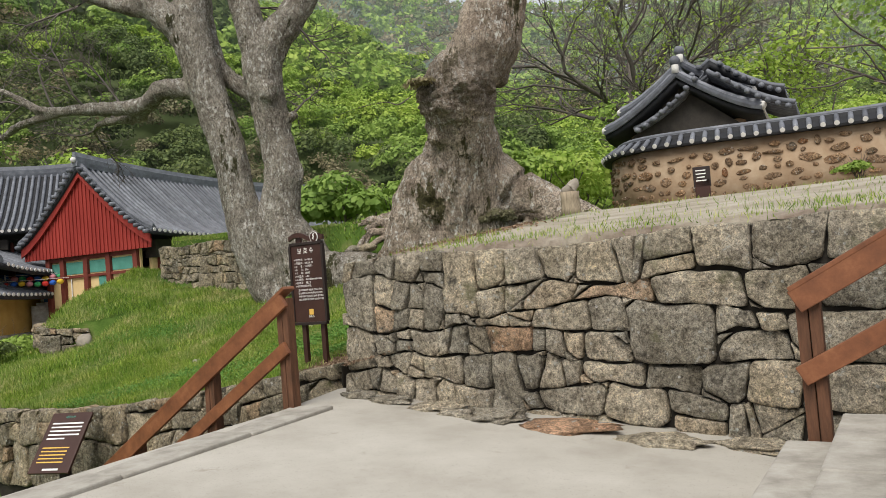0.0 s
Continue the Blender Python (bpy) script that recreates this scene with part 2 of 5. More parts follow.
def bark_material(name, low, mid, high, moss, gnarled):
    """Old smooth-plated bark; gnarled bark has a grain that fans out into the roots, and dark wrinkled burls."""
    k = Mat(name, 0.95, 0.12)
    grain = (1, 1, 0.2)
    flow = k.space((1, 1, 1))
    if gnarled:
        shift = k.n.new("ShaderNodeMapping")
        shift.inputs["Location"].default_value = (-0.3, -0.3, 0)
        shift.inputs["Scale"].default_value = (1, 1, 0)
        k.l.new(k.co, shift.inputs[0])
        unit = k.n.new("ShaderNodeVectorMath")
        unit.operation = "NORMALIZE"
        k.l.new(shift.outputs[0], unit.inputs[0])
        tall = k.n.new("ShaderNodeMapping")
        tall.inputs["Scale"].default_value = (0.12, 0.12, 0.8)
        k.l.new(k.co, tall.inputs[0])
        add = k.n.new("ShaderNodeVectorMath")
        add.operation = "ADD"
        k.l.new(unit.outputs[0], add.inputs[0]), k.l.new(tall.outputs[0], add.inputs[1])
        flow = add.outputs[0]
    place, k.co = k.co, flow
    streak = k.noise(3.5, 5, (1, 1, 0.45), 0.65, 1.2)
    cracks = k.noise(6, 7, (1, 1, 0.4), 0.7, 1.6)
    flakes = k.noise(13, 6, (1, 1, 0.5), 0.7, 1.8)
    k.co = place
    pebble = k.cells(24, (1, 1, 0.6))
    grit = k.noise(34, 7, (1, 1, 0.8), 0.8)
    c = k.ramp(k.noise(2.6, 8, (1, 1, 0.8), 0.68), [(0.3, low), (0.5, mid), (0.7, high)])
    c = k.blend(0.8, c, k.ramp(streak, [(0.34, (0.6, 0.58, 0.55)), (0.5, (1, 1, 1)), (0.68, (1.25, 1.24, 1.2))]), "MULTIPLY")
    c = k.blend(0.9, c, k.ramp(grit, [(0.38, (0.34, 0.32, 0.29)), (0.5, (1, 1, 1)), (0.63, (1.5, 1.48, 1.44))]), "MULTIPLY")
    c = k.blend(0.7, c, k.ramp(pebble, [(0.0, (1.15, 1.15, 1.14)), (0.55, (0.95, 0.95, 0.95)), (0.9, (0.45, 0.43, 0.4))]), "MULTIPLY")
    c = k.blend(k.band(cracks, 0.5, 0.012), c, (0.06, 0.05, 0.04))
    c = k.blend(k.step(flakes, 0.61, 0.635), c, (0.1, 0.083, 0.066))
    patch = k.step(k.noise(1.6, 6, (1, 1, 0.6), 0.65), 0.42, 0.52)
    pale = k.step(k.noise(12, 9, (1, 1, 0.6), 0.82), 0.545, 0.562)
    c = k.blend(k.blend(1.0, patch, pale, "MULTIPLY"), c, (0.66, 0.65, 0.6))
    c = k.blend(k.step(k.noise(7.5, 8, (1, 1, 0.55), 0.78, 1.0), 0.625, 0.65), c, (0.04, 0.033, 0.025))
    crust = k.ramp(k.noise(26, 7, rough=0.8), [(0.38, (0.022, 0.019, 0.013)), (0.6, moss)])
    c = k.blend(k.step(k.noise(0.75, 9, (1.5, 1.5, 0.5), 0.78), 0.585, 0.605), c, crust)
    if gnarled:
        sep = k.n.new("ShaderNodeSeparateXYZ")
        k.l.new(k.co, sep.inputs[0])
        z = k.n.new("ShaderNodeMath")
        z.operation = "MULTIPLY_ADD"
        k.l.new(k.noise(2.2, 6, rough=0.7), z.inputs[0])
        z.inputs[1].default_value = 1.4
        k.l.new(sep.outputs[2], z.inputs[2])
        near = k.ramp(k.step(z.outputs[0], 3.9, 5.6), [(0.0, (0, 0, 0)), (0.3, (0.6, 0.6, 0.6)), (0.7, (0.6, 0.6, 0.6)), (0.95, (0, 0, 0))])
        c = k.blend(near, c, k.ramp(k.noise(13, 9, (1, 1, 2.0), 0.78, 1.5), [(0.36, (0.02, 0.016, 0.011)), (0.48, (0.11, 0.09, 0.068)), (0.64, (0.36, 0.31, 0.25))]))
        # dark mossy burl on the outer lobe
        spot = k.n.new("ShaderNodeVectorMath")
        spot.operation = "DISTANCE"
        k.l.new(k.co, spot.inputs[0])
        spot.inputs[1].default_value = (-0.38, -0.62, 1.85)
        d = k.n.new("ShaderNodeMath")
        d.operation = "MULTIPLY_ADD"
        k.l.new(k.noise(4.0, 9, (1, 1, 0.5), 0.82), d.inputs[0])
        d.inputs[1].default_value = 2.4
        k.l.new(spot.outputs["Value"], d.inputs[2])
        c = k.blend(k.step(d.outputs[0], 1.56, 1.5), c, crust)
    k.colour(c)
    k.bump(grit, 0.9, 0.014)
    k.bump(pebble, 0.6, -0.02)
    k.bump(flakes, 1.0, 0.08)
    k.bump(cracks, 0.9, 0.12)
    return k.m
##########
* _Problem requirements_
Give the data again exactly as written, with all pictures left out.

* _Output for this exercise_
0.0 s
Continue the Blender Python (bpy) script that recreates this scene with part 2 of 5. More parts follow.
def bark_material(name, low, mid, high, moss, gnarled):
    """Old smooth-plated bark; gnarled bark has a grain that fans out into the roots, and dark wrinkled burls."""
    k = Mat(name, 0.95, 0.12)
    grain = (1, 1, 0.2)
    flow = k.space((1, 1, 1))
    if gnarled:
        shift = k.n.new("ShaderNodeMapping")
        shift.inputs["Location"].default_value = (-0.3, -0.3, 0)
        shift.inputs["Scale"].default_value = (1, 1, 0)
        k.l.new(k.co, shift.inputs[0])
        unit = k.n.new("ShaderNodeVectorMath")
        unit.operation = "NORMALIZE"
        k.l.new(shift.outputs[0], unit.inputs[0])
        tall = k.n.new("ShaderNodeMapping")
        tall.inputs["Scale"].default_value = (0.12, 0.12, 0.8)
        k.l.new(k.co, tall.inputs[0])
        add = k.n.new("ShaderNodeVectorMath")
        add.operation = "ADD"
        k.l.new(unit.outputs[0], add.inputs[0]), k.l.new(tall.outputs[0], add.inputs[1])
        flow = add.outputs[0]
    place, k.co = k.co, flow
    streak = k.noise(3.5, 5, (1, 1, 0.45), 0.65, 1.2)
    cracks = k.noise(6, 7, (1, 1, 0.4), 0.7, 1.6)
    flakes = k.noise(13, 6, (1, 1, 0.5), 0.7, 1.8)
    k.co = place
    pebble = k.cells(24, (1, 1, 0.6))
    grit = k.noise(34, 7, (1, 1, 0.8), 0.8)
    c = k.ramp(k.noise(2.6, 8, (1, 1, 0.8), 0.68), [(0.3, low), (0.5, mid), (0.7, high)])
    c = k.blend(0.8, c, k.ramp(streak, [(0.34, (0.6, 0.58, 0.55)), (0.5, (1, 1, 1)), (0.68, (1.25, 1.24, 1.2))]), "MULTIPLY")
    c = k.blend(0.9, c, k.ramp(grit, [(0.38, (0.34, 0.32, 0.29)), (0.5, (1, 1, 1)), (0.63, (1.5, 1.48, 1.44))]), "MULTIPLY")
    c = k.blend(0.7, c, k.ramp(pebble, [(0.0, (1.15, 1.15, 1.14)), (0.55, (0.95, 0.95, 0.95)), (0.9, (0.45, 0.43, 0.4))]), "MULTIPLY")
    c = k.blend(k.band(cracks, 0.5, 0.012), c, (0.06, 0.05, 0.04))
    c = k.blend(k.step(flakes, 0.61, 0.635), c, (0.1, 0.083, 0.066))
    patch = k.step(k.noise(1.6, 6, (1, 1, 0.6), 0.65), 0.42, 0.52)
    pale = k.step(k.noise(12, 9, (1, 1, 0.6), 0.82), 0.545, 0.562)
    c = k.blend(k.blend(1.0, patch, pale, "MULTIPLY"), c, (0.66, 0.65, 0.6))
    c = k.blend(k.step(k.noise(7.5, 8, (1, 1, 0.55), 0.78, 1.0), 0.625, 0.65), c, (0.04, 0.033, 0.025))
    crust = k.ramp(k.noise(26, 7, rough=0.8), [(0.38, (0.022, 0.019, 0.013)), (0.6, moss)])
    c = k.blend(k.step(k.noise(0.75, 9, (1.5, 1.5, 0.5), 0.78), 0.585, 0.605), c, crust)
    if gnarled:
        sep = k.n.new("ShaderNodeSeparateXYZ")
        k.l.new(k.co, sep.inputs[0])
        z = k.n.new("ShaderNodeMath")
        z.operation = "MULTIPLY_ADD"
        k.l.new(k.noise(2.2, 6, rough=0.7), z.inputs[0])
        z.inputs[1].default_value = 1.4
        k.l.new(sep.outputs[2], z.inputs[2])
        near = k.ramp(k.step(z.outputs[0], 3.9, 5.6), [(0.0, (0, 0, 0)), (0.3, (0.6, 0.6, 0.6)), (0.7, (0.6, 0.6, 0.6)), (0.95, (0, 0, 0))])
        c = k.blend(near, c, k.ramp(k.noise(13, 9, (1, 1, 2.0), 0.78, 1.5), [(0.36, (0.02, 0.016, 0.011)), (0.48, (0.11, 0.09, 0.068)), (0.64, (0.36, 0.31, 0.25))]))
        # dark mossy burl on the outer lobe
        spot = k.n.new("ShaderNodeVectorMath")
        spot.operation = "DISTANCE"
        k.l.new(k.co, spot.inputs[0])
        spot.inputs[1].default_value = (-0.38, -0.62, 1.85)
        d = k.n.new("ShaderNodeMath")
        d.operation = "MULTIPLY_ADD"
        k.l.new(k.noise(4.0, 9, (1, 1, 0.5), 0.82), d.inputs[0])
        d.inputs[1].default_value = 2.4
        k.l.new(spot.outputs["Value"], d.inputs[2])
        c = k.blend(k.step(d.outputs[0], 1.56, 1.5), c, crust)
    k.colour(c)
    k.bump(grit, 0.9, 0.014)
    k.bump(pebble, 0.6, -0.02)
    k.bump(flakes, 1.0, 0.08)
    k.bump(cracks, 0.9, 0.12)
    return k.m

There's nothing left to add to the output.